By choosing the talented Betsy DeVos as his nominee to be Secretary of Education, President-elect Trump might have intimated a policy-by-conservative-principles approach. 

Sure. Also, the DeVos choice might intimate that pigs are about to fly out of my butt.

DeVos has devoted most of her adult life and huge chunks of her personal fortune to getting government to support and implement the policies that she wants to see implemented, not just in her own neighborhood and her own state, but in other neighborhoods and states around the country. When she is the department chief and actually has the power that, for decades, she has been trying to buy and cajole, do you think she's going to just let it sit unused?

Here's a conversation that is never going to happen in the DeVos USED.

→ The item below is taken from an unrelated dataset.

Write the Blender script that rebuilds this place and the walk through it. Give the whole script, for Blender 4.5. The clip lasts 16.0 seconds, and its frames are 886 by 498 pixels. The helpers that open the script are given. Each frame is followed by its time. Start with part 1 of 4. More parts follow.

Assistant Undersecretary of the Department of Silly Titles: Secretary DeVos, a state has declared that they are going to ban vouchers, cut school choice, and appoint a committee to make certain that not one dollar of tax money goes to any sort of religious school.

Secretary DeVos: Well, that's unfortunate, but the state should pursue whatever policy it likes without any interference from us. Do nothing about this. Nothing at all. We're just here to help them implement whatever policies they choose.

Smarick ends by noting that being in power comes with many temptations, and how things go will depend a lot on who is appointed to various positions. This is probably true, given the minimal amount of policy guidance that is likely to trickle down from The Top. Okay, not entirely true-- there do seem to be some philosophical underpinnings like, say, "Some people matter and some people don't." That's probably not going to inform education policy in many useful ways.

This sort of wishful thinking (Conservatives: Trump could turn out to be great) is not confined to any part of the political spectrum (Liberals: Obama is leaving an economy in awesome shape). And I think Smarick's picture of how this all goes south is sound. It's framed as a warning, but I'm afraid it's more of a prediction.